Of course, that same consistency can also be the album’s limit. Anyone looking for extreme variety, risk or major compositional turns will probably find ‘As Mankind Rots’ too closed within its own style. There are moments where the formula feels familiar, even predictable. But it would also be unfair to demand from Paganizer something they are clearly not trying to do. This album does not intend to open a new door within Swedish Death Metal. It intends to slam an old door shut over your head, with strength, experience and weight.

The most atypical track seems to arrive near the end with ‘Vanans Makt’, where the band takes a different approach, with Swedish lyrics and a more melodic female vocal presence that clearly contrasts with Rogga Johansson’s usual brutality. After so much weight and so much rough vocal delivery, that moment works as a strange kind of breather, although without completely breaking the character of the album. It is a rarity within the record, but also proof that Paganizer can introduce a different detail without losing their identity.

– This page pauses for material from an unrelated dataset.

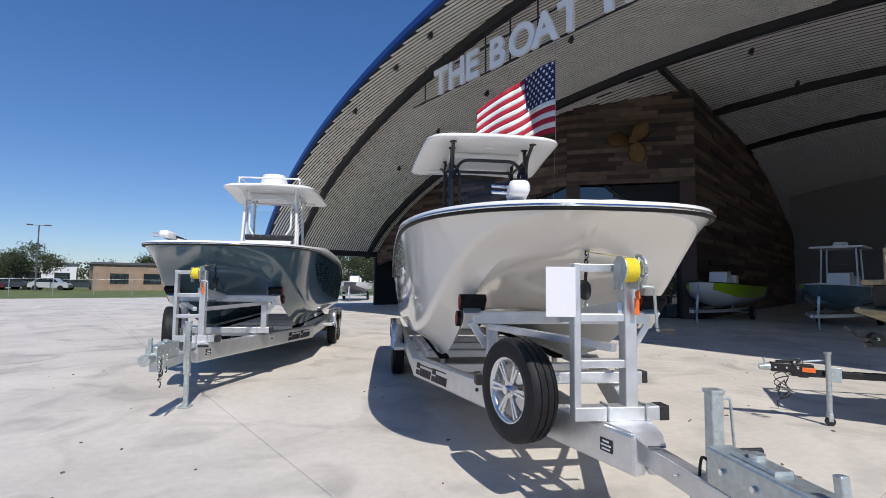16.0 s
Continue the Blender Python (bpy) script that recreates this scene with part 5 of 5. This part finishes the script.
for i, (x, y, h, w) in enumerate(((-14, 66, 5.2, 3.4), (-6, 62, 4.4, 3.0), (1, 64, 4.2, 3.2), (10, 60, 5.6, 3.4), (16, 61, 7.0, 4.0), (22, 58, 6.0, 3.6), (29, 58, 5.6, 3.6), (35, 55, 5.6, 3.4), (41, 57, 6.0, 3.6), (47, 56, 5.8, 3.4), (54, 60, 5.4, 3.4), (86, 21.5, 6.4, 4.2), (96, 6.5, 5.6, 3.4), (92, 24, 4.8, 3), (120, 48, 6, 4), (100, 52, 6, 4), (52, 44, 5.6, 3.6), (46.5, 45.5, 5.4, 3.4), (57, 43, 5.2, 3.4), (41.5, 46, 5.6, 3.4), (12, 38, 5.8, 3.4), (17, 39.5, 6.3, 3.7), (22, 38.5, 6.0, 3.5), (27, 39.5, 6.4, 3.8), (32, 38, 5.8, 3.5), (37, 39, 6.0, 3.5), (58, -15.5, 6.5, 4.0), (63, -20, 6.0, 4.0))):
    low_tree(x, y, h, w, 50 + i)
wood_c = []
r = random.Random(3)
for k in range(620):
    f = k / 620
    a = radians(-20 + 250 * f)
    d = r.uniform(150, 190)
    wood_c.append((math.cos(a) * d, math.sin(a) * d, r.uniform(0.5, 5.5)))
tagged(new("far_woods", leaf_mesh("far_woods", wood_c, 120, 0.5, 1.6, LEAF_DARK, 5)), "far dark line of trees on the horizon", "trees", kind="stuff")

# ---- distant buildings, signs and lamp masts ----
def far_block(name, x, y, sx, sy, h, mat, label, yaw=8):
    o = thing(name, pose(x, y, -0.07, 0, 0, yaw), label, "building")
    part("wall", box((0, 0, h / 2), (sx, sy, h)), mat, o)
    part("roof", box((0, 0, h + 0.12), (sx + 0.5, sy + 0.5, 0.28)), GREY_STRIPE, o)
    for k in range(int(max(sx, sy) / 4)):
        q = -max(sx, sy) / 2 + 2 + 4 * k
        c = (q, -sy / 2 - 0.02, h * 0.45) if sx >= sy else (-sx / 2 - 0.02, q, h * 0.45)
        s = (2.2, 0.06, h * 0.4) if sx >= sy else (0.06, 2.2, h * 0.4)
        part("window", box(c, s), WIN_GLASS, o)
    return o


far_block("brick_store", 84, 5.5, 9, 17, 3.6, BRICK_FAR, "low tan brick store beyond the grass")
far_block("white_store", 112, 30, 14, 22, 4.0, PAPER, "low white roadside store far off")
far_block("road_store", 62, 82, 30, 10, 4.4, BRICK_FAR, "low brown store across the road")
far_block("road_store", 8, 88, 34, 10, 4.0, PAPER, "low pale store across the road")
far_block("road_store", -32, 84, 24, 10, 4.6, PAPER, "low white store across the road behind trees")


def pylon_sign(x, y, h, w, hh, label, two=False):
    o = thing("pylon_sign", pose(x, y, -0.07, 0, 0, 96), label, "sign")
    for v in (-w * 0.42, w * 0.42):
        part("mast", cyl((v, 0, 0), (v, 0, h), 0.14, None, 10), GREY_STRIPE, o)
    part("panel", box((0, 0, h - hh / 2), (w, 0.35, hh), None, 0.08), SIGN_WHITE, o)
    part("bars", box((0, 0.185, h - hh / 2), (w * 0.6, 0.02, hh * 0.25)), BLUE_TRIM, o)
    part("bars", box((0, -0.185, h - hh / 2), (w * 0.6, 0.02, hh * 0.25)), BLUE_TRIM, o)
    if two:
        part("lower_panel", box((0, 0, h - hh * 2.2), (w, 0.3, hh * 0.8), None, 0.06), SIGN_WHITE, o)
    return o


pylon_sign(82, 25.5, 7.6, 2.2, 1.0, "white panel sign on tall twin masts")
pylon_sign(84, 29.0, 4.4, 3.0, 1.0, "white double-panel roadside sign", True)
pylon_sign(118, 55, 6.2, 6.0, 1.5, "long pale roadside billboard")
for x, y, h in ((80, 27.1, 8.4), (60, 38.6, 7.6), (75, 18.8, 8.2), (98, 33, 8)):
    o = thing("lamp_mast", pose(x, y, -0.07), "slim parking lot lamp mast with two heads", "street lamp", "lamp masts")
    part("mast", cyl((0, 0, 0), (0, 0, h), 0.10, 0.07, 10), GREY_STRIPE, o)
    for v in (-0.9, 0.9):
        part("lamp_head", box((0, v, h), (0.4, 0.6, 0.16), None, 0.03), GREY_STRIPE, o)
    part("lamp_arm", bar((0, -0.9, h - 0.05), (0, 0.9, h - 0.05), 0.06, 0.06), GREY_STRIPE, o)
street = thing("street_lamp", pose(31.2, 25.8, -0.07), "cobra-head street lamp on a long arm from a utility pole", "street lamp")
part("arm", tube(rounded([(0, 0.13, 6.3), (0, 2.4, 7.05), (0, 5.0, 7.45)], 1.0), 0.04, 6), GALV, street)
part("lamp_head", loft([[Vector((math.cos(f) * w, y, 7.46 + math.sin(f) * h)) for f in (2 * math.pi * i / 10 for i in range(10))] for y, w, h in ((4.9, 0.05, 0.05), (5.1, 0.12, 0.07), (5.5, 0.17, 0.09), (5.75, 0.10, 0.06), (5.8, 0.01, 0.01))], True), GALV, street, "", True)

# small litter on the slab
lit = bmesh.new()
r = random.Random(21)
for k in range(150):
    a, d = r.uniform(0, 6.283), 1.5 + 9 * r.random()
    c = Vector((-1.5 + math.cos(a) * d, 3.5 + math.sin(a) * d, 0.004))
    e = r.uniform(0.006, 0.022)
    add_box(lit, c, (e * r.uniform(0.8, 2.2), e, e * 0.5), Matrix.Rotation(r.uniform(0, 3), 3, 'Z'))
tagged(link("grit", lit, POLE_WOOD), "scattered dry leaf bits and grit on the slab", "debris", kind="stuff")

The cover artwork also fits this general idea very well. With its imagery of skulls, rot and humanity in ruin, it connects directly with the album title and with the terminal vision that runs through the music. There is no attempt here at elegance or overly refined symbolism. The image works because it goes straight to the point, just like the album: death, decay, human remains and the world falling into its own decomposition.

In the end, ‘As Mankind Rots’ is a solid album within Paganizer’s formula. It does not reinvent anything, but it does not seem to need to. Its strength lies in the brutality, the consistency, the dry guitar tone, Rogga’s rough voice and a way of understanding Death Metal as direct demolition. It can be oppressive, it can be familiar, but it is also tremendously effective.

Paganizer do not use surprise as their main weapon. They use insistence, weight and demolition. And after fourteen albums, they still know how to make that machinery sound necessary.